Work instructions — For the material that follows, list every line containing the word "with".

Records shown —
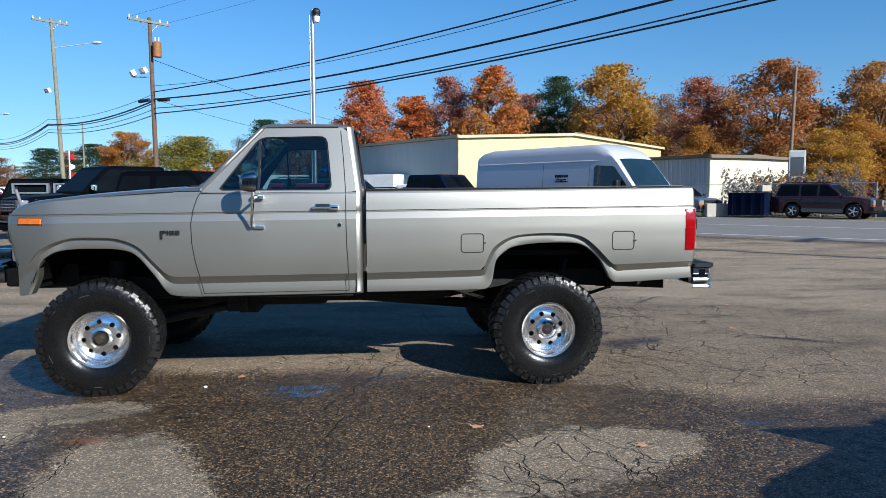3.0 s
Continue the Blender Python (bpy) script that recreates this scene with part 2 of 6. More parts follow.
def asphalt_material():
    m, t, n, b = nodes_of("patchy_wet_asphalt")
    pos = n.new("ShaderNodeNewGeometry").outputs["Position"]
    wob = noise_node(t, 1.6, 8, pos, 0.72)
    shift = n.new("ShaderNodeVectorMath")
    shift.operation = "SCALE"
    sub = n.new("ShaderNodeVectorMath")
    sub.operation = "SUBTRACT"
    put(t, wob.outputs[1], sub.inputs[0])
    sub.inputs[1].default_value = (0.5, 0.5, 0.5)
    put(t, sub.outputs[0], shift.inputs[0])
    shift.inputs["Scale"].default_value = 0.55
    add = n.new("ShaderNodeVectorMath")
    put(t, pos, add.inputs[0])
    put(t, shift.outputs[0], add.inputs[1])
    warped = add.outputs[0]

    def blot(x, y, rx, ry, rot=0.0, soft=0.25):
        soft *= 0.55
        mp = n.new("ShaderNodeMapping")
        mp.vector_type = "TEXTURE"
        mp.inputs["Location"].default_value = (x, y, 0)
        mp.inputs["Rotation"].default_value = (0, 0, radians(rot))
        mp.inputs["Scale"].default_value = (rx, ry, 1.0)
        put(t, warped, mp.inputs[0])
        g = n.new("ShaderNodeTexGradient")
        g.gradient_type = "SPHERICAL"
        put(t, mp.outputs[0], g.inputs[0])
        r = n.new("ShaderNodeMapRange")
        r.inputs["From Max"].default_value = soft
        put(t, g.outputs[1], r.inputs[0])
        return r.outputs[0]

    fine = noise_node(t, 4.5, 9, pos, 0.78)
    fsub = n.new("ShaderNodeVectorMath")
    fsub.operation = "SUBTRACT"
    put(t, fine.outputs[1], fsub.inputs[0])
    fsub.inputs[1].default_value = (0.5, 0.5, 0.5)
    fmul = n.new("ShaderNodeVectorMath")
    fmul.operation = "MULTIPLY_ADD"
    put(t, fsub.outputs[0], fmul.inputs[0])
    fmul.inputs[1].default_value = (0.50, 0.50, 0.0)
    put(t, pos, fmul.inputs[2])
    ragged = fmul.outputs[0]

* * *

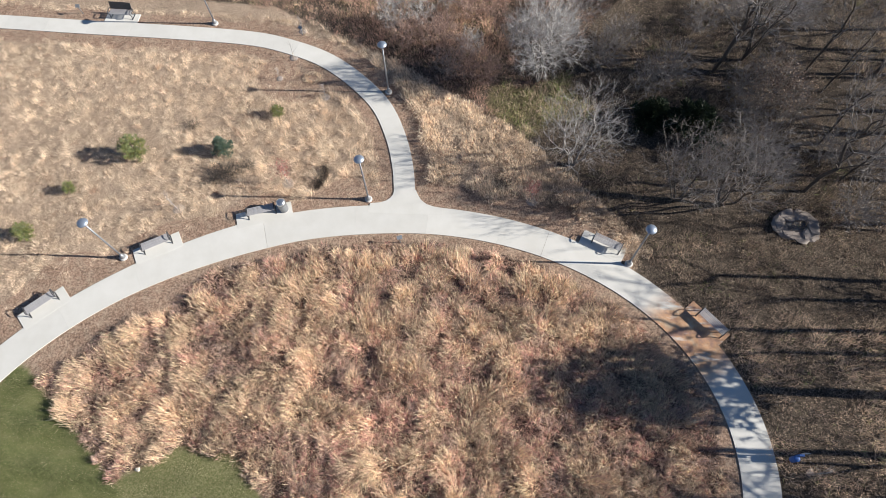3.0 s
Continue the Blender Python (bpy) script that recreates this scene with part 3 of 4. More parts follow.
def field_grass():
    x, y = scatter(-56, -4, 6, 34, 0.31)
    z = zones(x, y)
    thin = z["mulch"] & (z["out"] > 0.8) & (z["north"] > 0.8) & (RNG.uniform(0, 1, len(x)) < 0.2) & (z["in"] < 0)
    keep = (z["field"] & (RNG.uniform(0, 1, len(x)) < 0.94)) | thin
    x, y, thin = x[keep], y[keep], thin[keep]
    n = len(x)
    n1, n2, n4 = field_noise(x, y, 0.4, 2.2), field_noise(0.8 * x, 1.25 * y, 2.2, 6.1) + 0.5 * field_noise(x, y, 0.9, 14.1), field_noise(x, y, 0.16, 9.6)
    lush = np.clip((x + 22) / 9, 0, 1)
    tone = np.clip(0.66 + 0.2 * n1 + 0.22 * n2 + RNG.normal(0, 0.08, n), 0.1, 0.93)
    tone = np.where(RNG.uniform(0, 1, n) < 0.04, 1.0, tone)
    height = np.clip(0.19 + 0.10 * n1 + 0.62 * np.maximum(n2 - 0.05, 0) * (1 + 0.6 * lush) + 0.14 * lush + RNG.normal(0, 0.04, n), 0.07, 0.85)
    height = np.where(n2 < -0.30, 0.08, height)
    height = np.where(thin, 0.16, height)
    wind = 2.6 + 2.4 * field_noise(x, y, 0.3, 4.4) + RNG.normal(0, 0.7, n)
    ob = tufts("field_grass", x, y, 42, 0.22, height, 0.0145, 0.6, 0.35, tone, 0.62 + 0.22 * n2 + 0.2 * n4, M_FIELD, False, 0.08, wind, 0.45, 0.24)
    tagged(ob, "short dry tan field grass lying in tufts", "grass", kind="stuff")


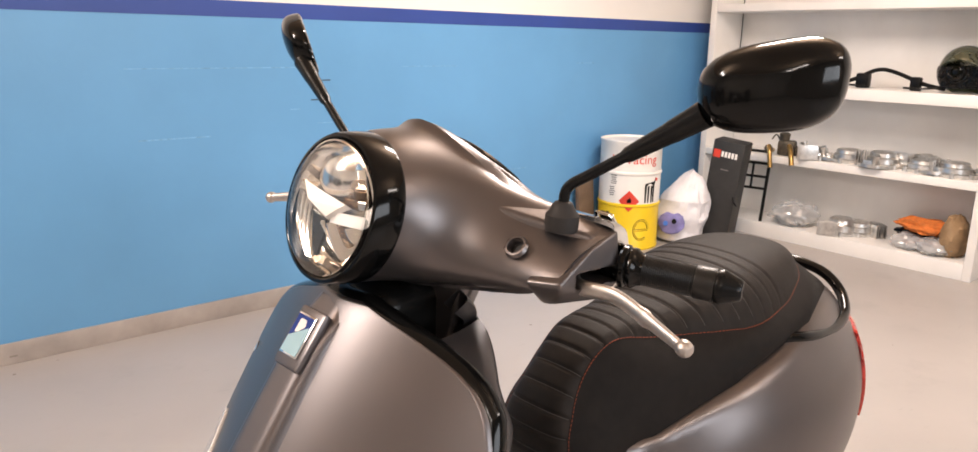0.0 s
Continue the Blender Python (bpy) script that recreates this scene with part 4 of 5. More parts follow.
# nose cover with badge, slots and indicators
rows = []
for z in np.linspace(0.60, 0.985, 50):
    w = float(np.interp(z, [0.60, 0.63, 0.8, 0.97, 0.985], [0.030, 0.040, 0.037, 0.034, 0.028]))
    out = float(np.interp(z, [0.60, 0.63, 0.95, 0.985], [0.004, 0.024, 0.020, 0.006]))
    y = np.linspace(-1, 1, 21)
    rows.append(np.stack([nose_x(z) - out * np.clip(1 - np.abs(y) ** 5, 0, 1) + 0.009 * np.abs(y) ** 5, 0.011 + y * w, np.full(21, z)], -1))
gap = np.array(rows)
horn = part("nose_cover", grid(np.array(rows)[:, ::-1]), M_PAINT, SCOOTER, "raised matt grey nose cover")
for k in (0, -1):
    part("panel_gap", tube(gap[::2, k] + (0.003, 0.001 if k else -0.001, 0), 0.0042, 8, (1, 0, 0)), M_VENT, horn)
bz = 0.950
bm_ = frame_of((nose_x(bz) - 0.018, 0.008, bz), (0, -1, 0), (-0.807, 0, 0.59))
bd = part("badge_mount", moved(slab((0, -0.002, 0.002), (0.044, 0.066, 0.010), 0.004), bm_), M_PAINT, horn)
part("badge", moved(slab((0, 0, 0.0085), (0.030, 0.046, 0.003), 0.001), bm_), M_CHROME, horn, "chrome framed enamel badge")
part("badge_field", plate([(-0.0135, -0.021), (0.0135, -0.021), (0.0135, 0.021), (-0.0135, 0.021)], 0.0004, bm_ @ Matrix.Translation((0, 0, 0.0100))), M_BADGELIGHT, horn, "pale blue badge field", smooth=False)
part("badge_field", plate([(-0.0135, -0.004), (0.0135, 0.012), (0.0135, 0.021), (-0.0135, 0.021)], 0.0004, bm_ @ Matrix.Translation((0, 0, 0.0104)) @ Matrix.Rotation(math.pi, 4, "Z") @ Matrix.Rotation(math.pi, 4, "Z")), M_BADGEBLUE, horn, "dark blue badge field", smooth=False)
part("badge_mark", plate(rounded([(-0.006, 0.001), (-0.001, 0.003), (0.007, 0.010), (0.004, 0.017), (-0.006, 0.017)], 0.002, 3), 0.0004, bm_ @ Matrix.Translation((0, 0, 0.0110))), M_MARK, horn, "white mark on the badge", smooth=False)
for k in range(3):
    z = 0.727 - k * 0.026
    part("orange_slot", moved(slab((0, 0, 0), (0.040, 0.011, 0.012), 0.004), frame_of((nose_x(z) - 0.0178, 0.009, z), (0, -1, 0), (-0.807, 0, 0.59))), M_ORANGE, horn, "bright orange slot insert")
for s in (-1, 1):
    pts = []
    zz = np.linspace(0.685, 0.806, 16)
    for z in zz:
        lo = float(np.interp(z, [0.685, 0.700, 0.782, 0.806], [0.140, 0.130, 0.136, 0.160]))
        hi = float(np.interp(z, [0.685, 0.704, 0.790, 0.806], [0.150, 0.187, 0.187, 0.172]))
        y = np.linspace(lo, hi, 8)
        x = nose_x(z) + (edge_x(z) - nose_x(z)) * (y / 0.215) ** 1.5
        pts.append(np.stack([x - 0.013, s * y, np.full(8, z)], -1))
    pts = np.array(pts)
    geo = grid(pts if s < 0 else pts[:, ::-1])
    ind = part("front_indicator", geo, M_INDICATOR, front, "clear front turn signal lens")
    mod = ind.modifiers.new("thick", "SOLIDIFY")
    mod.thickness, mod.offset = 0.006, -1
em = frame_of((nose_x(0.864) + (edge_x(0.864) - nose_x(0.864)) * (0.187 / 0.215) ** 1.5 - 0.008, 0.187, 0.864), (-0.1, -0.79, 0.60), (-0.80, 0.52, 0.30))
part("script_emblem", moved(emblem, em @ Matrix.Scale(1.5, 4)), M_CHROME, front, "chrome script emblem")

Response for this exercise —
Continue the Blender Python (bpy) script that recreates this scene with part 2 of 6. More parts follow.
Continue the Blender Python (bpy) script that recreates this scene with part 3 of 4. More parts follow.
Continue the Blender Python (bpy) script that recreates this scene with part 4 of 5. More parts follow.
# nose cover with badge, slots and indicators